§ **Given request**
Of the lines listed below, return exactly those that run from the line containing "for t, *values" through the line containing "scene.view_settings.keyframe_insert(path, frame=frame(t))", both included.

[Animation scripts]
^^^^^^^^^^^^^^^^
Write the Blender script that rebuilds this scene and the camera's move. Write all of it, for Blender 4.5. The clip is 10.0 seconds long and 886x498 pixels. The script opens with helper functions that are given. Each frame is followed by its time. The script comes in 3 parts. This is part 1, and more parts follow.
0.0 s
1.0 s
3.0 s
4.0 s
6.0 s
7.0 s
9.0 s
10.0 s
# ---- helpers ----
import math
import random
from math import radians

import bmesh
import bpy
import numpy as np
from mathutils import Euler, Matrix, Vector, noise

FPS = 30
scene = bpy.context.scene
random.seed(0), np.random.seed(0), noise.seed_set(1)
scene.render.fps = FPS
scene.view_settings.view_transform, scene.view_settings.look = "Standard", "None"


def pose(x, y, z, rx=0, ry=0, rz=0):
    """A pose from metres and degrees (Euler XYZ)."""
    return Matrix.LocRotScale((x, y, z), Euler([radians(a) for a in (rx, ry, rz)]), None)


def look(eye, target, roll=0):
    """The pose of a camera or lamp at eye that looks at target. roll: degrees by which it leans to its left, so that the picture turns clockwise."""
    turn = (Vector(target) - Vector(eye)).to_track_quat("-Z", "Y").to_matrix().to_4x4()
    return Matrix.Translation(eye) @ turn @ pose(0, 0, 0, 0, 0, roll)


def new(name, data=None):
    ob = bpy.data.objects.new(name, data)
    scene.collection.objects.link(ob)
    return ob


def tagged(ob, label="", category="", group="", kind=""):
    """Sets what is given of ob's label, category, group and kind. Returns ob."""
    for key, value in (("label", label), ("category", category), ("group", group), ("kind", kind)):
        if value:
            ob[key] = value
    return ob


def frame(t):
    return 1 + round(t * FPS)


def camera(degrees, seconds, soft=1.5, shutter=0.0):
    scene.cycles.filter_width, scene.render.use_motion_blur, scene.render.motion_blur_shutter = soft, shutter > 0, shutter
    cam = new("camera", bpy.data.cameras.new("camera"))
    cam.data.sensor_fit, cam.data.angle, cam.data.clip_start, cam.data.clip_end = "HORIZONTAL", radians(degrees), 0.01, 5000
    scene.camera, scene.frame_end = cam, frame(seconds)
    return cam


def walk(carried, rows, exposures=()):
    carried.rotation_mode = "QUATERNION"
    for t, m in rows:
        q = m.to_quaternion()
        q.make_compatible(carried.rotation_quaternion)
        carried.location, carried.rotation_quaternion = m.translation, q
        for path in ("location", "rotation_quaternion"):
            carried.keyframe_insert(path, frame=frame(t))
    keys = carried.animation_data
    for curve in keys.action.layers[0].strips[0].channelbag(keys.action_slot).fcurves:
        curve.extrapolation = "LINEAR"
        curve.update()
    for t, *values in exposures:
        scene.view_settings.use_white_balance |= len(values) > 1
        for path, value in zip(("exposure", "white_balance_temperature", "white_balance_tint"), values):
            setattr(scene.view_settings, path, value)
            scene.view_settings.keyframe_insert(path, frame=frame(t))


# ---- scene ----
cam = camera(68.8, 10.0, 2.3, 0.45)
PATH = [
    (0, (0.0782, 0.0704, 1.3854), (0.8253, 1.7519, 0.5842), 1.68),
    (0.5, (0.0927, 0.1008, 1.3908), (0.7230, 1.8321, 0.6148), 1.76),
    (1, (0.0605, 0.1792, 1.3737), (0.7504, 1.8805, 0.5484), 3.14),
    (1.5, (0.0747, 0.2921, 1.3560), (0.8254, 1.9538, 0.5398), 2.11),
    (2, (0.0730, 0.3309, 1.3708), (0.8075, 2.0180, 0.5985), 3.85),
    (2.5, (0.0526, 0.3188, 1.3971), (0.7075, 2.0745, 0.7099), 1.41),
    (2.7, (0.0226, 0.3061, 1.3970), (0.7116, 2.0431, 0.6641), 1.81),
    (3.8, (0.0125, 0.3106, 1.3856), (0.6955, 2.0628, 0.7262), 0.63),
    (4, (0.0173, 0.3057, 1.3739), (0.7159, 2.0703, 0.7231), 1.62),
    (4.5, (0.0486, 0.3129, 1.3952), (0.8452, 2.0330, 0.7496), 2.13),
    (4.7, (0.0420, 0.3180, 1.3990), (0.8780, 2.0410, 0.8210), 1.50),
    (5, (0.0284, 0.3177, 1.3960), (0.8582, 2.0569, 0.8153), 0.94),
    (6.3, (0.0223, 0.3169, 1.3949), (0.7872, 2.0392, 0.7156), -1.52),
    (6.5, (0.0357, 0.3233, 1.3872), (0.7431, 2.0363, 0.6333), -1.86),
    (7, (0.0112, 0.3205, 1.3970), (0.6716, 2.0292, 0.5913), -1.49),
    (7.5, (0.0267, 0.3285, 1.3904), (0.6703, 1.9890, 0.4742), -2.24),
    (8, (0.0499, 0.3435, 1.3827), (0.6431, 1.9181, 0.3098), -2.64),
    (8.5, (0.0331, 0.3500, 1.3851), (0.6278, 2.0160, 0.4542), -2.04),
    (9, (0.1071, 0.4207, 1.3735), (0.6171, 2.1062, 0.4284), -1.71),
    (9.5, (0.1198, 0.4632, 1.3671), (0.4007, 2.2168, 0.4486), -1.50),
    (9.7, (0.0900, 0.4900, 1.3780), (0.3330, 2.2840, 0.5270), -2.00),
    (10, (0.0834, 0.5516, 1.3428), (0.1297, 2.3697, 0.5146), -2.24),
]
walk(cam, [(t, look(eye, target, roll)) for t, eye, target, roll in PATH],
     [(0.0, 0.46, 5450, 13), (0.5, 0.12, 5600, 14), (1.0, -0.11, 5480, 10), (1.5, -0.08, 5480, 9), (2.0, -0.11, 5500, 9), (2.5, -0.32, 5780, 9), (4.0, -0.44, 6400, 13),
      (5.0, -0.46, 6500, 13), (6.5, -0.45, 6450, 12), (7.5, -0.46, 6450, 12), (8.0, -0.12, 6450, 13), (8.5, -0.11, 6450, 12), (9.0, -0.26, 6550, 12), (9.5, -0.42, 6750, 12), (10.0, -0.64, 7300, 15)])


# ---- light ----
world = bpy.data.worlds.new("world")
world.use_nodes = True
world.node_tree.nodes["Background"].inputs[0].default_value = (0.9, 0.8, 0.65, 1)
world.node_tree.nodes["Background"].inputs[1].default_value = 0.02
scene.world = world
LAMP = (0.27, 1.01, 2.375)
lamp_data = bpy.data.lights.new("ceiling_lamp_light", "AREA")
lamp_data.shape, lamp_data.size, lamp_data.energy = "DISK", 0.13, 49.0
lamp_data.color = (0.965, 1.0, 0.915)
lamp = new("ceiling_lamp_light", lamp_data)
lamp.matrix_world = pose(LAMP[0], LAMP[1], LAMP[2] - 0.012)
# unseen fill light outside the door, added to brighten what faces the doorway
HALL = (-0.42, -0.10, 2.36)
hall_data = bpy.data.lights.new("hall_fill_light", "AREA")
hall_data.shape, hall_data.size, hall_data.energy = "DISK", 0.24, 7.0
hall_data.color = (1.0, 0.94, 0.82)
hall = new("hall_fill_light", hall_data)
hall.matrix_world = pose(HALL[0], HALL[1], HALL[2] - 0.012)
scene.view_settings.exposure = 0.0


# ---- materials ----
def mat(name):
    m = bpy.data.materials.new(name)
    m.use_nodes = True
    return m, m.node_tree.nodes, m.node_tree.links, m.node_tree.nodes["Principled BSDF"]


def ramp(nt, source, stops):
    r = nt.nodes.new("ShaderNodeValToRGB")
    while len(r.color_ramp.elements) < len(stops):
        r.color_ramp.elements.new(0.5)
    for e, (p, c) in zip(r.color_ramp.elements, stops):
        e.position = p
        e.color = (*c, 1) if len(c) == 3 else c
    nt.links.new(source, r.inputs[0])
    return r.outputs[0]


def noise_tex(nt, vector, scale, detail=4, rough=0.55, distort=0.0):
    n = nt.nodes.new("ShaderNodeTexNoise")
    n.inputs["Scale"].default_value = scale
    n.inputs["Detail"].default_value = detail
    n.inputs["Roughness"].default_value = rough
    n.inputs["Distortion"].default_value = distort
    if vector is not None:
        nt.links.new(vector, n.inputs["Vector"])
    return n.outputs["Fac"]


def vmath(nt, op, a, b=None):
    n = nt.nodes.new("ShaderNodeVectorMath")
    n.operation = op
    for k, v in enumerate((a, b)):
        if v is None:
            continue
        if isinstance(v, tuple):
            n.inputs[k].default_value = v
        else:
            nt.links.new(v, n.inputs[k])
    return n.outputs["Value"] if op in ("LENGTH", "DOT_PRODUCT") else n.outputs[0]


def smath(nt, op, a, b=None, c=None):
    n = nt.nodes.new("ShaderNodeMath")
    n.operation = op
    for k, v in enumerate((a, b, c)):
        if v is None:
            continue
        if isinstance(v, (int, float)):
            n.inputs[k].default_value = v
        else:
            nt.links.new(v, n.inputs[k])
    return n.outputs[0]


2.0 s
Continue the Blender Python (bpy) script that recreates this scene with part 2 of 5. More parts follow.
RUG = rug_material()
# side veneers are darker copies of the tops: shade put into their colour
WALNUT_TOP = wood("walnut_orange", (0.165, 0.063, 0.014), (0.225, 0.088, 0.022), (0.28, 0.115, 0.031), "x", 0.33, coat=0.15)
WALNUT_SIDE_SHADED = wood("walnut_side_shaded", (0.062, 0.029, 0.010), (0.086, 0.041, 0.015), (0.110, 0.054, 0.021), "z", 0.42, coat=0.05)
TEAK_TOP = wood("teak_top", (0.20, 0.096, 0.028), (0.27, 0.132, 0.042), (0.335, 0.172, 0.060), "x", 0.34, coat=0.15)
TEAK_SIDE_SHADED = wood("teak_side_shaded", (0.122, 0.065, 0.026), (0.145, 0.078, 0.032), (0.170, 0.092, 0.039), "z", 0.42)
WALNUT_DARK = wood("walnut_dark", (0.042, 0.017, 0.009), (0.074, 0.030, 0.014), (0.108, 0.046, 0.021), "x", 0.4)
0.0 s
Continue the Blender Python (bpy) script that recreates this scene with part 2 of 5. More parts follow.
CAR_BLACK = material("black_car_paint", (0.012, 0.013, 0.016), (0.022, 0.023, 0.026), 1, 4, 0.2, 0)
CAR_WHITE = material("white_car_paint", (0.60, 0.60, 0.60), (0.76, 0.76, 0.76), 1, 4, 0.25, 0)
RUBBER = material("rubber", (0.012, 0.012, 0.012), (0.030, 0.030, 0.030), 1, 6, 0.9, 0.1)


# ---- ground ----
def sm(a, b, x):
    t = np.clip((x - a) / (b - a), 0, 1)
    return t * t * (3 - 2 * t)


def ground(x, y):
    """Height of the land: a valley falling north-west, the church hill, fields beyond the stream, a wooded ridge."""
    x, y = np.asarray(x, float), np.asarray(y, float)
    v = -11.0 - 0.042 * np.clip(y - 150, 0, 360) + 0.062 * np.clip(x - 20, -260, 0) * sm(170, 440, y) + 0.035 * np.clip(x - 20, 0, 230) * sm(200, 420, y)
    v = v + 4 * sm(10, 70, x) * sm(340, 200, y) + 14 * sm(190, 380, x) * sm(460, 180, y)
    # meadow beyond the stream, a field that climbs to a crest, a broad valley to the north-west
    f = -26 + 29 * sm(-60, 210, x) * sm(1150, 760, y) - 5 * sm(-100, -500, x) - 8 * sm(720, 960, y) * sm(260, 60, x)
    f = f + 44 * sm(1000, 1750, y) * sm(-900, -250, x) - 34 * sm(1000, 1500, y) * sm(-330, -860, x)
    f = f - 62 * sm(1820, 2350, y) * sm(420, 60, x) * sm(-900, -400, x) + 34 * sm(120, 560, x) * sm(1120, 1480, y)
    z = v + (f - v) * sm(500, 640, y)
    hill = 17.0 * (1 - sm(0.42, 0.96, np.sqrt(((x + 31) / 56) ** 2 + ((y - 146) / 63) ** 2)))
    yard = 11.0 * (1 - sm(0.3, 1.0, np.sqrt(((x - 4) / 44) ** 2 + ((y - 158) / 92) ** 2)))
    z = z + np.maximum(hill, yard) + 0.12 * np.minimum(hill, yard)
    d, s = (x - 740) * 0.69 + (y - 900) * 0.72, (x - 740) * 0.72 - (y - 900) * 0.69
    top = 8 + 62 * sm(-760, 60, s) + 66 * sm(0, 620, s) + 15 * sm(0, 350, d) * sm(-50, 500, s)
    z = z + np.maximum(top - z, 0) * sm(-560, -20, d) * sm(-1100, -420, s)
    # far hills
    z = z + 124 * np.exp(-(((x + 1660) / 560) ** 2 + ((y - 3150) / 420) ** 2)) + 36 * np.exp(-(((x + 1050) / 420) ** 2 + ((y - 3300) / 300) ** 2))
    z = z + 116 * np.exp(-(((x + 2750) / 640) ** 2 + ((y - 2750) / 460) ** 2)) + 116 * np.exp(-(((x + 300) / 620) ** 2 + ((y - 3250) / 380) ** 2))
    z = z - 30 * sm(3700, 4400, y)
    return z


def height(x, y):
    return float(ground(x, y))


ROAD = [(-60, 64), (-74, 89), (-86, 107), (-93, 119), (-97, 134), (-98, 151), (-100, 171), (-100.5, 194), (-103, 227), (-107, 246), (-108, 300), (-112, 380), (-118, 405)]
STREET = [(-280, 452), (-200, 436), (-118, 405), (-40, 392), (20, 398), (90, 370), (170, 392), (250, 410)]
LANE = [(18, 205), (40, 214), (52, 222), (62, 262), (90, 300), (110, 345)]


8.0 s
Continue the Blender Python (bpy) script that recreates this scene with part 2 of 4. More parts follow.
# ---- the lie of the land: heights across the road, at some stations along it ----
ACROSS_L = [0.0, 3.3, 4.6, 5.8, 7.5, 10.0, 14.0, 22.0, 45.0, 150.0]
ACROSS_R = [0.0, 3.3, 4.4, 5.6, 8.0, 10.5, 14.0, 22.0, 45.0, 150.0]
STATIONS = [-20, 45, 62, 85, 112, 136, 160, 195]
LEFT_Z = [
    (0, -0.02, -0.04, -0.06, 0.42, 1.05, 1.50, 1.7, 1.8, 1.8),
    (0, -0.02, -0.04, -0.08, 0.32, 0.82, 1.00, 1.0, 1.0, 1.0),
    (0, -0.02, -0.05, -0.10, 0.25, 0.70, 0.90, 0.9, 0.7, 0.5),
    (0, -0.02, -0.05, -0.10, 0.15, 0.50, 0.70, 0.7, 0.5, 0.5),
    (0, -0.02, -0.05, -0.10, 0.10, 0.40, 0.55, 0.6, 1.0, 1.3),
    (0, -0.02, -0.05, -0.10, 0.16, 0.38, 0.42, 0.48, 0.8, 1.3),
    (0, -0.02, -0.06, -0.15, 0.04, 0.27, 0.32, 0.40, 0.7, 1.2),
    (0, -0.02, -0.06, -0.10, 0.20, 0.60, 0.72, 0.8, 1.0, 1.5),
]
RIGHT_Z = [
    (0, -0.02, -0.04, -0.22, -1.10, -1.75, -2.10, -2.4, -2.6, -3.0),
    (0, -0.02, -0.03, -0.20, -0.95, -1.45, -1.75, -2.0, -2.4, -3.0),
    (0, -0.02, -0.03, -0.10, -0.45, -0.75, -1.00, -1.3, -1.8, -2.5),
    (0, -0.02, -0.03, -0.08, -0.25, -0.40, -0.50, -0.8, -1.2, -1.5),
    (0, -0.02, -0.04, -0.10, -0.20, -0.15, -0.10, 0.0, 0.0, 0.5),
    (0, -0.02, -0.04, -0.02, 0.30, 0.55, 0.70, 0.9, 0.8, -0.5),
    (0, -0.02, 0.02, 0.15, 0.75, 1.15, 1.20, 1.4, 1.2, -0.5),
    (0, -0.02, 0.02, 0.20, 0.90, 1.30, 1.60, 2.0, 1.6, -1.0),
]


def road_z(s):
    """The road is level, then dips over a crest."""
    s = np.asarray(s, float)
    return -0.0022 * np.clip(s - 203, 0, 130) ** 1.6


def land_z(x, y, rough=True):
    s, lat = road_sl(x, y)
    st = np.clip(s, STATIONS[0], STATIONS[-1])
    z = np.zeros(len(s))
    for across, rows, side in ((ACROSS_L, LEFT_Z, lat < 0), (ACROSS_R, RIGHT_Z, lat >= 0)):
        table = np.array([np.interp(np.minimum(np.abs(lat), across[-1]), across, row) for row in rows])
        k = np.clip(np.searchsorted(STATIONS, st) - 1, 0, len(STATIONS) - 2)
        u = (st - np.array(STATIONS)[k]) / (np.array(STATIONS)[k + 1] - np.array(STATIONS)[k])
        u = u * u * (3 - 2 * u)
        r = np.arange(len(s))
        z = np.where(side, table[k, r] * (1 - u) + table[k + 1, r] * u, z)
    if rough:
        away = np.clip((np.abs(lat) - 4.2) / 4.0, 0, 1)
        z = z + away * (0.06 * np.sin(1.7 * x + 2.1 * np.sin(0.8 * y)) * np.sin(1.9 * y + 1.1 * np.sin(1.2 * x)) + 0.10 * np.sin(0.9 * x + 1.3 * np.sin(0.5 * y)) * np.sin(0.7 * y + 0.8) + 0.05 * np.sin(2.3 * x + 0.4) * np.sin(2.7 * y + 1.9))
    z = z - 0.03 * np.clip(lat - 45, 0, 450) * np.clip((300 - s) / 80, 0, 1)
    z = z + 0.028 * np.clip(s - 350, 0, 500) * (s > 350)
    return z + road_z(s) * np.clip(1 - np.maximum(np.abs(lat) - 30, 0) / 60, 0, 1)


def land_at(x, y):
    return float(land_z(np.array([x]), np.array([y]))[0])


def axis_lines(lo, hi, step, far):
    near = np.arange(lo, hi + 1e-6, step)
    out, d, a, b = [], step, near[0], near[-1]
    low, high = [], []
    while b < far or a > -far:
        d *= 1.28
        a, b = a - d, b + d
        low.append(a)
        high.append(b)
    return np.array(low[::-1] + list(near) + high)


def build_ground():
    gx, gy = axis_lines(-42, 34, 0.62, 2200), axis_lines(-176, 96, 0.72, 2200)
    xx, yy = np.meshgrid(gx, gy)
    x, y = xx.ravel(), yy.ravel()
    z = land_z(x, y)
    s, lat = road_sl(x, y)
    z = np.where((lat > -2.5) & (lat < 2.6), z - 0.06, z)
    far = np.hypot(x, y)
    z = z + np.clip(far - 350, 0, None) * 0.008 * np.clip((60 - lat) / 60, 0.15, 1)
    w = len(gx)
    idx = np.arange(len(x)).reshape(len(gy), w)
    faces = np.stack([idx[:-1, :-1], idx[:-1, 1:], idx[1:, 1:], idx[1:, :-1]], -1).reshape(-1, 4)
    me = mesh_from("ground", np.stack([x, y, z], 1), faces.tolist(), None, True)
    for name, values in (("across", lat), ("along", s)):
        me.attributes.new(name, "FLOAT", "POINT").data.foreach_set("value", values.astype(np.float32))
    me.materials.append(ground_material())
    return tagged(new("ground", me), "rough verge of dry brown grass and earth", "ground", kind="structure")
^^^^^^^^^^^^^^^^
§ **The output**
    for t, *values in exposures:
        scene.view_settings.use_white_balance |= len(values) > 1
        for path, value in zip(("exposure", "white_balance_temperature", "white_balance_tint"), values):
            setattr(scene.view_settings, path, value)
            scene.view_settings.keyframe_insert(path, frame=frame(t))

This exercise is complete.